Wednesday, April 3, 2013

Di Canio turns up the contrast at Sunderland

In appointing Paolo Di Canio as Sunderland manager, owner Ellis Short not only fell victim to the “Contrast Theory” but has actively embraced it. 

The theory is simple, and has its origins in time immemorial.  When replacing an underperforming manager, simply make your next selection his polar opposite: freewheelers replace tacticians.  Teachers replace “player’s coaches”; experience dismissed for youth that presages change e’er longed-for.

This contrast doesn’t get much more pronounced than this week’s changeover at the helm of the Black Cats.  Martin O’Neill – dear, staid, true, predictable and downtrodden Martin O’Neill – is gone, replaced by the fiery Di Canio.  For much of the season the Mackems have appeared short of ideas: O’Neill has been chief among the bewildered as his tried-and-tested methods shuffled his emotionless team towards relegation.

After an initial dead-cat bounce, the old coaching methods that O’Neill had employed with success over two decades with Wycombe, Leicester City, Celtic and Aston Villa proved ineffectual at Sunderland.  As his men became almost entirely inoffensive, O’Neill appeared a forlorn man adhering to tactics well past their sell-by date: defenders stop the ball, forwards shoot it and midfielders move the ball between the two as efficiently as possible. 

This theory still holds water – just, and if you squint – but, in practicality, is often exposed by the more fluid systems now en vogue throughout the EPL.

Di Canio is everything that Martin O’Neill was not.  He favours a remarkably fit team of young, hungry players.  Although he often played 4-4-2 at Swindon Town, he enjoyed the most success after shifting to an unorthodox formation.  He is flexible, young and hungry: three traits which hardly described O’Neill’s Wearside tenure.

He is also unflinchingly controversial, although references to his political beliefs may be somewhat overstated.

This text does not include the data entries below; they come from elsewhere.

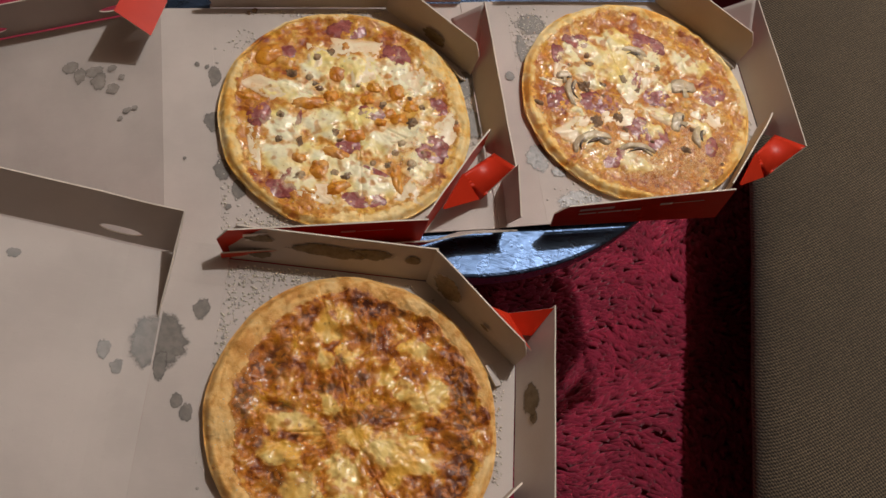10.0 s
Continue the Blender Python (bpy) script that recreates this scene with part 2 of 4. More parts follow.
def topping_mat(name, a, b_col, spot, film=0.0, rough=0.3, scale=160, relief=0.6):
    m, n, l, b = mat(name)
    v = coords(n, l)
    n1, n2, n3 = noise_tex(n, l, v, scale * 0.4, 4, 0.6, 0.5), noise_tex(n, l, v, scale, 4), noise_tex(n, l, v, scale * 4, 3)
    c = mix(n, l, step(n, l, n1, 0.35, 0.65), a, b_col)
    c = mix(n, l, step(n, l, n2, 0.56, 0.70, 0, 0.8), c, spot)
    edge = step(n, l, calc(n, l, "ADD", attr(n, "rim"), calc(n, l, "MULTIPLY", calc(n, l, "SUBTRACT", n1, 0.5), 0.8)), 0.72, 1.05, 0.0, 0.75)
    c = mix(n, l, edge, c, spot)
    if film:
        over = calc(n, l, "ADD", noise_tex(n, l, v, 70, 3, 0.5, 0.8), calc(n, l, "MULTIPLY", calc(n, l, "SUBTRACT", attr(n, "melt"), 0.55), 0.26))
        c = mix(n, l, step(n, l, over, 0.46, 0.70, 0, film), c, mix(n, l, n1, (0.86, 0.66, 0.30), (0.91, 0.83, 0.58)))
    l.new(c, b.inputs["Base Color"])
    l.new(step(n, l, n2, 0.3, 0.7, rough + 0.05, rough + 0.3), b.inputs["Roughness"])
    b.inputs["Subsurface Weight"].default_value = 0.05
    b.inputs["Subsurface Radius"].default_value = (0.003, 0.0015, 0.001)
    b.inputs["Coat Weight"].default_value, b.inputs["Coat Roughness"].default_value = 0.38, 0.13
    glint(n, l, b, v, 280, 0.4)
    bump(n, l, b, calc(n, l, "ADD", n2, calc(n, l, "MULTIPLY", n3, 0.4)), relief, 0.0016)
    return m


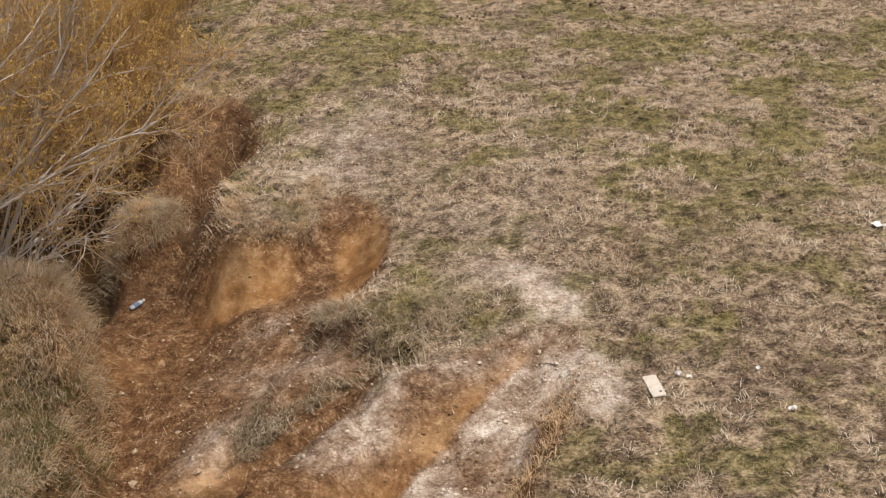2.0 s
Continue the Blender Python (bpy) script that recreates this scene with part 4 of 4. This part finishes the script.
pipe("culvert_pipe", 5.64, 58.9, on_ground(5.64, 59.5, 0.2), 2.5, 0.20, 0, M_STONE, "dark culvert pipe mouth among pale rocks")
pipe("rusty_pipe", 8.3, 60.2, on_ground(8.3, 60.2, 0.12), 2.6, 0.24, -80, M_RUST, "large rusty steel pipe lying by the rocks")


# pale rubbish snagged in the brush beside the creek
def bag(x, y, z, size, label, seed):
    root = new("plastic_bag", lump("plastic_bag", size, M_PAPER, 0.8, 0.6, seed, 3))
    root.location = (x, y, z)
    return tagged(root, label, "litter")


bag(-1.25, 36.4, 0.27, 0.055, "white plastic bag snagged in bare brush", 71)
bag(-0.50, 37.4, 0.95, 0.06, "torn pale plastic bag caught in creekside twigs", 73)


def litter_straw(x, y):
    return in_gully(x, y) * (x > -4.2) * np.clip(0.3 + fbm(x, y, 0.6, 641, 3), 0, 1)


grass("loose_straw", "broken straw strewn over the gully floor", 16000, (-4.0, -1.0, 9.0, 18.2), litter_straw, 0.10, 0.0045, 1.42, M_STRAW)
crumpled("paper_scrap", 0.22, 0.14, -0.95, 35.9, 0.5, "pale sodden rubbish at the creek edge", 9)


def water_glints():
    """Small curled white flakes by the low boughs, in place of sky glints on the water."""
    n = 38
    place = np.array([-4.36, 13.40, -0.06]) + rng.normal(0, 1, (n, 3)) * np.array([0.13, 0.10, 0.13])
    u = unit(rng.normal(0, 1, (n, 3)))
    w = unit(np.cross(u, rng.normal(0, 1, (n, 3))))
    k = np.cross(u, w) * 0.006
    u, w = u * rng.uniform(0.012, 0.03, (n, 1)), w * rng.uniform(0.006, 0.012, (n, 1))
    v = np.stack([place - u - w - k, place + u - w + k, place + u * 0.8 + w - k, place - u + w * 0.7 + k], 1)
    v = np.concatenate([v, v + np.array([0, 0, 0.002])], 1)
    box = np.array([(0, 1, 2, 3), (7, 6, 5, 4), (0, 4, 5, 1), (1, 5, 6, 2), (2, 6, 7, 3), (3, 7, 4, 0)])
    f = (box[None] + (8 * np.arange(n))[:, None, None]).reshape(-1, 4)
    origin = place.mean(0)
    ob = new("glint_flakes", mesh_of("glint_flakes", v.reshape(-1, 3) - origin, f, M_PAPER))
    ob.location = origin
    return tagged(ob, "white flakes standing in for sky glints on the water", "litter", kind="stuff")


water_glints()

However, whether Di Canio’s furious affect will work in the Premiership is still up for debate - the spectacular fallout from another talent of the nineties, Paul Ince, after moving from League One to the top flight ended amidst a flurry of self-styled “Guv’nor” tactics which endeared him to neither his players, nor his employers.

Ellis Short has gambled that a controversial extrovert will be more effective in dodging relegation than persevering with a man who patently enjoyed only middling success.  O’Neill was an appointment tailored specifically to the situation in which Sunderland found themselves seventeen months past; Di Canio is a man chosen directly to address this predicament with this playing group.  How that dressing-shed cadre responds is now, quite literally, the £64 million question.